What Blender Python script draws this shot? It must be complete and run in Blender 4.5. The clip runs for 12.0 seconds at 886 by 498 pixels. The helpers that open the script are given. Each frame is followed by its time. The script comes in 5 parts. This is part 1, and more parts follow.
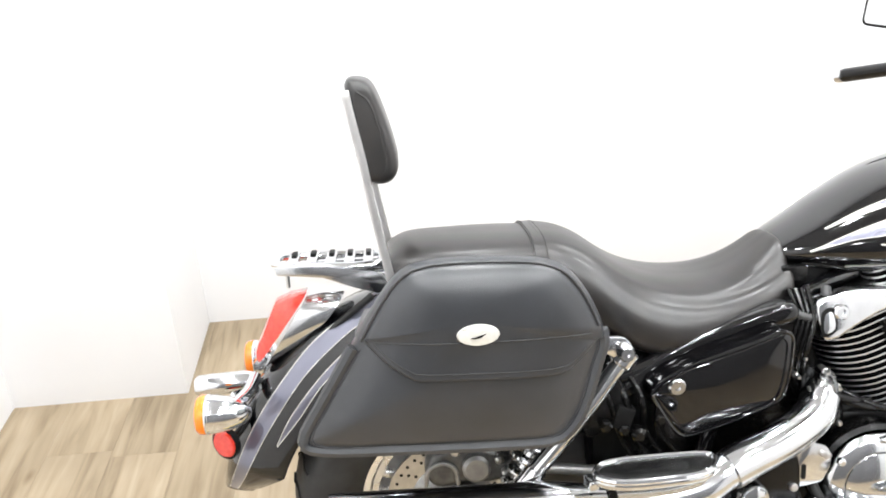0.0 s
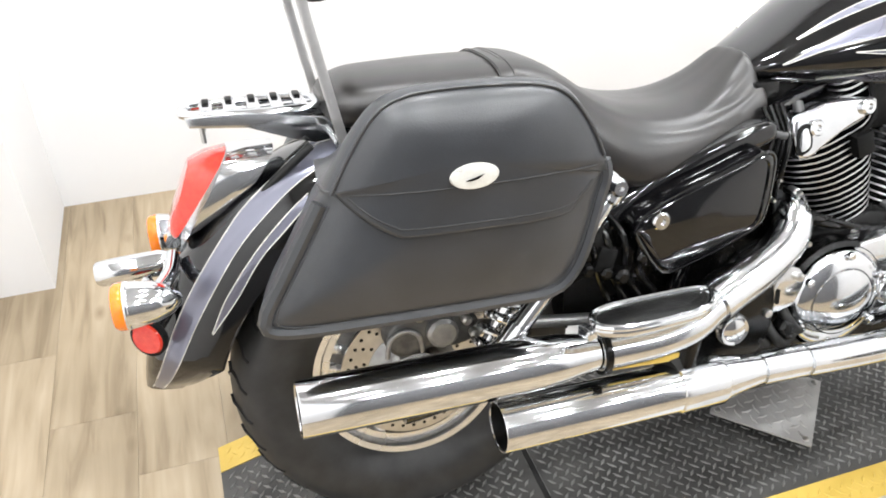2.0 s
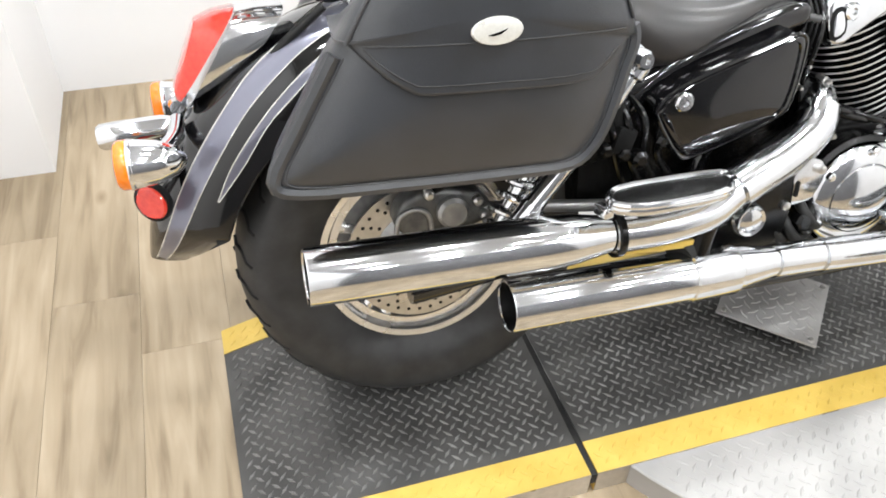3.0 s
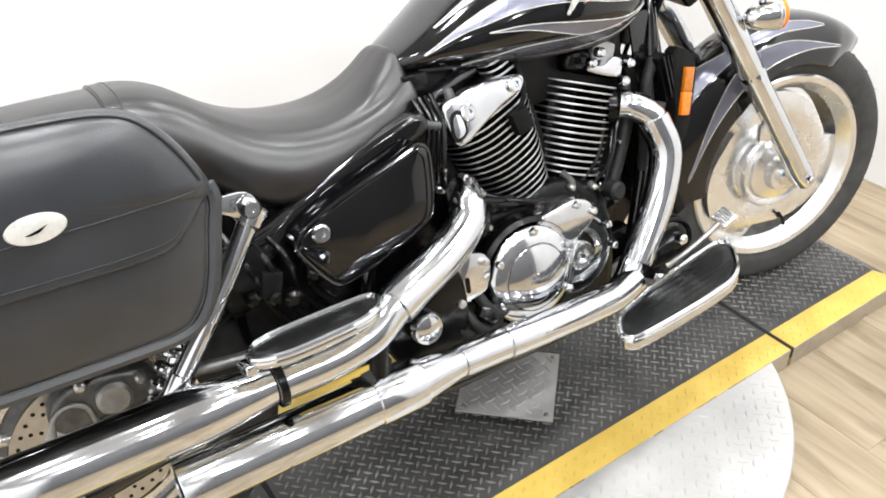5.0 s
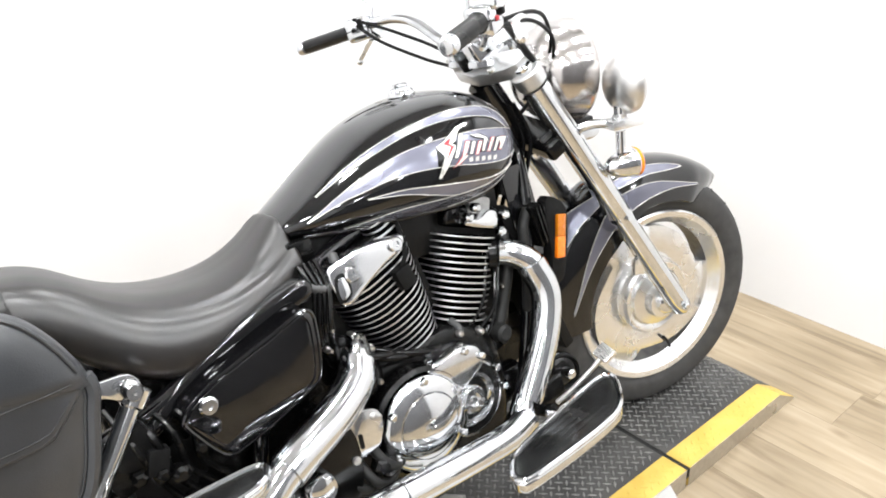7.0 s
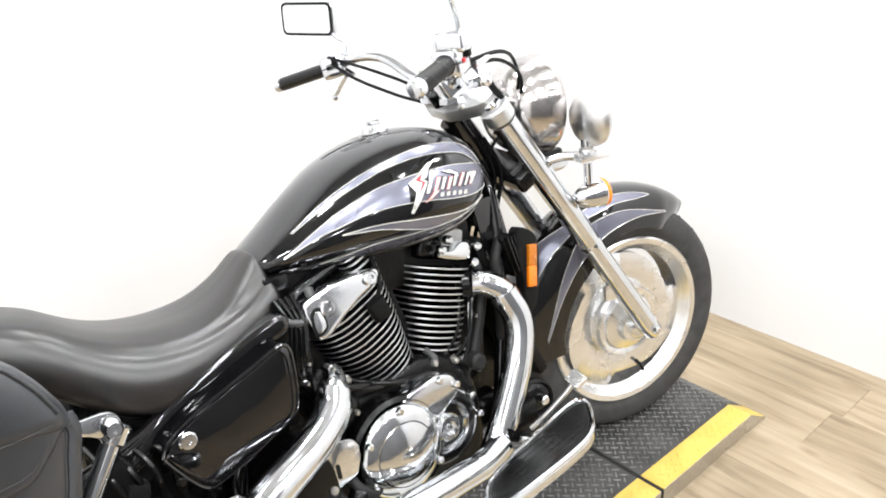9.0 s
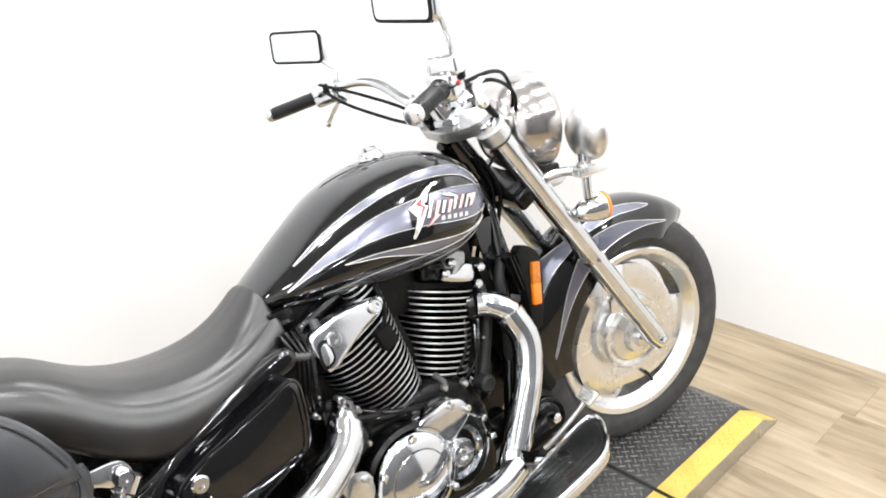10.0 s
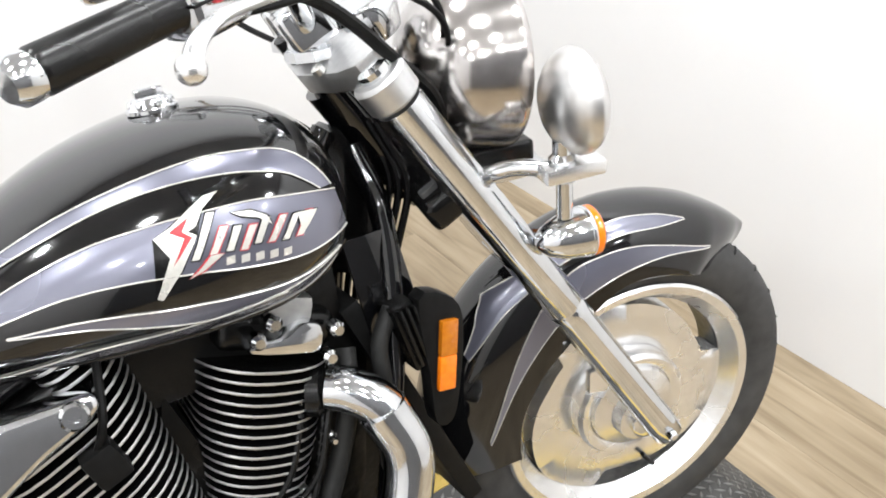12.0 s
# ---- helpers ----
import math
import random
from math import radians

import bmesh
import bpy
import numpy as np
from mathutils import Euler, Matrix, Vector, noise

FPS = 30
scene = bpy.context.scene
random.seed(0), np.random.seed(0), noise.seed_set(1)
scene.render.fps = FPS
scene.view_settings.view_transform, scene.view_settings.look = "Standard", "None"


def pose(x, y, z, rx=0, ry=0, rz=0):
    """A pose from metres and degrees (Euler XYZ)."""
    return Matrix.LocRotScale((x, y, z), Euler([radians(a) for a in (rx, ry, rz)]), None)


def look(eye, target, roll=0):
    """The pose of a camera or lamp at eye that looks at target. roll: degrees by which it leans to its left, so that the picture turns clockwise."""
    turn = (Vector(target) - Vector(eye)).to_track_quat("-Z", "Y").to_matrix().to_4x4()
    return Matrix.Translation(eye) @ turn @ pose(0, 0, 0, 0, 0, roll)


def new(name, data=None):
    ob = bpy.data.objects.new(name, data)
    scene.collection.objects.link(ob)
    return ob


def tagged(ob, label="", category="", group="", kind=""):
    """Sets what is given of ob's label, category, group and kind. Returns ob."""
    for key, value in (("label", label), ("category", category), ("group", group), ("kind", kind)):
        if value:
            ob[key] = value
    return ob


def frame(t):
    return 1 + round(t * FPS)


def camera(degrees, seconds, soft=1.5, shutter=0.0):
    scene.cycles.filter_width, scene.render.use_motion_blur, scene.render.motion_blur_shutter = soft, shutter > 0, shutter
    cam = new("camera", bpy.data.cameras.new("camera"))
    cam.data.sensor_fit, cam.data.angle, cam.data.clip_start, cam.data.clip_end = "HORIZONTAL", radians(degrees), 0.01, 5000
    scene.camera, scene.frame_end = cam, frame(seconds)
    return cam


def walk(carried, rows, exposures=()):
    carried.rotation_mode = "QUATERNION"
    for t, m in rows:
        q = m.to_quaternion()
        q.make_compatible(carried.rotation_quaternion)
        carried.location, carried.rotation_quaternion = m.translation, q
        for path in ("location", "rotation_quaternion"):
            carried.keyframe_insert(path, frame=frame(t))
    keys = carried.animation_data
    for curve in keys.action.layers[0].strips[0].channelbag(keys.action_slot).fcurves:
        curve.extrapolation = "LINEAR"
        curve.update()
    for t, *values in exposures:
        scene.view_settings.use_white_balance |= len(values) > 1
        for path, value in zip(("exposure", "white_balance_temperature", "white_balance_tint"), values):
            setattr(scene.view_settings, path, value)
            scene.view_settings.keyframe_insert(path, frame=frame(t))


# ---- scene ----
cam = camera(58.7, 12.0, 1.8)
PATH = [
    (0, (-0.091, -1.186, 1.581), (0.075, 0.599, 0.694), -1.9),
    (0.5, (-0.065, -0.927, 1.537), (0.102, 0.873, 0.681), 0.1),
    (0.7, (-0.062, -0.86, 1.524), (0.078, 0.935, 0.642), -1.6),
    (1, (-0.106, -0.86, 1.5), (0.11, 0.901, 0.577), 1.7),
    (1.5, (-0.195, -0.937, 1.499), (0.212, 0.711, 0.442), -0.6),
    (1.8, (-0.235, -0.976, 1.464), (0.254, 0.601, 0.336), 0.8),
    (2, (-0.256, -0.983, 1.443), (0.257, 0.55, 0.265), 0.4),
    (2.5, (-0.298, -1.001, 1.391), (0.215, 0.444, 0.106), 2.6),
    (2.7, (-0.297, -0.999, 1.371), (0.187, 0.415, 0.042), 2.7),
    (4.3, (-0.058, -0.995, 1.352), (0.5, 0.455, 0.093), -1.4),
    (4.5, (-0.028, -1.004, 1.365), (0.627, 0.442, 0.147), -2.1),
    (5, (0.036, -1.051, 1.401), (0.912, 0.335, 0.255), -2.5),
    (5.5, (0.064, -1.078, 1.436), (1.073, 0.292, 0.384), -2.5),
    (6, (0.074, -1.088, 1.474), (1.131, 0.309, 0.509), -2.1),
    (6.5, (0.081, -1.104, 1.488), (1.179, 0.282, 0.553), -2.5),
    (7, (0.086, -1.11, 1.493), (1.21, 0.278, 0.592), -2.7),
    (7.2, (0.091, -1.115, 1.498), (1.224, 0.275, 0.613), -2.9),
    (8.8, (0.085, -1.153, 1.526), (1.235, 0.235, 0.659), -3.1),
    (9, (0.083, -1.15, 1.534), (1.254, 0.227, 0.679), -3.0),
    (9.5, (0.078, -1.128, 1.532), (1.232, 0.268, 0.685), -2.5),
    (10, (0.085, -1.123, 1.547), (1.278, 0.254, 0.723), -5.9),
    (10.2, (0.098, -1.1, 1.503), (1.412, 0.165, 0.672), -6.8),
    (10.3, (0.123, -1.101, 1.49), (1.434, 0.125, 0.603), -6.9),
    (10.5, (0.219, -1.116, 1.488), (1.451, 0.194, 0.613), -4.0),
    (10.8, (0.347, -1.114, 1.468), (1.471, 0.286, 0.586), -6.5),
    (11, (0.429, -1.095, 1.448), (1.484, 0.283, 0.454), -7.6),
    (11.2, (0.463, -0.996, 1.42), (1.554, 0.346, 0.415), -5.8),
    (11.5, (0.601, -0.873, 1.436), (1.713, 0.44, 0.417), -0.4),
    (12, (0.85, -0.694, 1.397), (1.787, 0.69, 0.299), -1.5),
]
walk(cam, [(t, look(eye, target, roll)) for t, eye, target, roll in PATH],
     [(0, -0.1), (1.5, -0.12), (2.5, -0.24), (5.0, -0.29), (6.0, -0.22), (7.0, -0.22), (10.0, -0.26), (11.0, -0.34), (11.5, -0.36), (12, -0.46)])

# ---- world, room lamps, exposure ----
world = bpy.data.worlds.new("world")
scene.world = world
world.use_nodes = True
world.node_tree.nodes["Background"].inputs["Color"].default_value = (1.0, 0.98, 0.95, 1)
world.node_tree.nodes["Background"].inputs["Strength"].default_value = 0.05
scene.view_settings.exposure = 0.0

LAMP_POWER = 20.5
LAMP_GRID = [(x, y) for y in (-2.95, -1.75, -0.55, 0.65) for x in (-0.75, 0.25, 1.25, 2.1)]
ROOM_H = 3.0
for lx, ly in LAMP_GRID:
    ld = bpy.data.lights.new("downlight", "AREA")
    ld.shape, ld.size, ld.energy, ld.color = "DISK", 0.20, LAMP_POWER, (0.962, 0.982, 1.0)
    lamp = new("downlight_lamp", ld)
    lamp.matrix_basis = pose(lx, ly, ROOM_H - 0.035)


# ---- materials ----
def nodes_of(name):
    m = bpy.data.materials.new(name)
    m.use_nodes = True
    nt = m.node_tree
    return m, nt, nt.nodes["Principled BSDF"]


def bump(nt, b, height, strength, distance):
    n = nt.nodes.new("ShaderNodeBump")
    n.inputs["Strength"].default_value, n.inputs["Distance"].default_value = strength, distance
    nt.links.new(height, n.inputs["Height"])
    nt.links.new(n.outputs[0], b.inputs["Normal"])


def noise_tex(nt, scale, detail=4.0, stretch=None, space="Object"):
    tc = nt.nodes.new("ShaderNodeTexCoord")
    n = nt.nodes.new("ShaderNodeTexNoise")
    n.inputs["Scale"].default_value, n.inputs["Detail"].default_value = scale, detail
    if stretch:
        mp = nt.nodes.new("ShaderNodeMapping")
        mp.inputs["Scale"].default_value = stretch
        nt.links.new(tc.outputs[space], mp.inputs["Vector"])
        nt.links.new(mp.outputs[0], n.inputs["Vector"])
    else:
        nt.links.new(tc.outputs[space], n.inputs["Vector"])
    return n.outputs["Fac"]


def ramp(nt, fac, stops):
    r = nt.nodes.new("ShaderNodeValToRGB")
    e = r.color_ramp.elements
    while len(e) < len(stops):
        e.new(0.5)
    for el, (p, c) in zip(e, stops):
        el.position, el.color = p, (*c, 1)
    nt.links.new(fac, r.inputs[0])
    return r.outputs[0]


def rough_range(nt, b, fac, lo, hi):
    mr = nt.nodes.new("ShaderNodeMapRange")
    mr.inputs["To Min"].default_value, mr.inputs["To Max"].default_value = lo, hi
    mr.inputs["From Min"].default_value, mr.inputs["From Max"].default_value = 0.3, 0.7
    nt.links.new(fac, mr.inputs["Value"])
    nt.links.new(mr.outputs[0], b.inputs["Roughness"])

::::

* [Stated goal]
The lines to extract from the data above begin with the line containing "scene.view_settings.use_white_balance |= len(values)" and end with the line containing "scene.view_settings.keyframe_insert(path, frame=frame(t))". Extract them exactly, including both.

* [Answer below]
        scene.view_settings.use_white_balance |= len(values) > 1
        for path, value in zip(("exposure", "white_balance_temperature", "white_balance_tint"), values):
            setattr(scene.view_settings, path, value)
            scene.view_settings.keyframe_insert(path, frame=frame(t))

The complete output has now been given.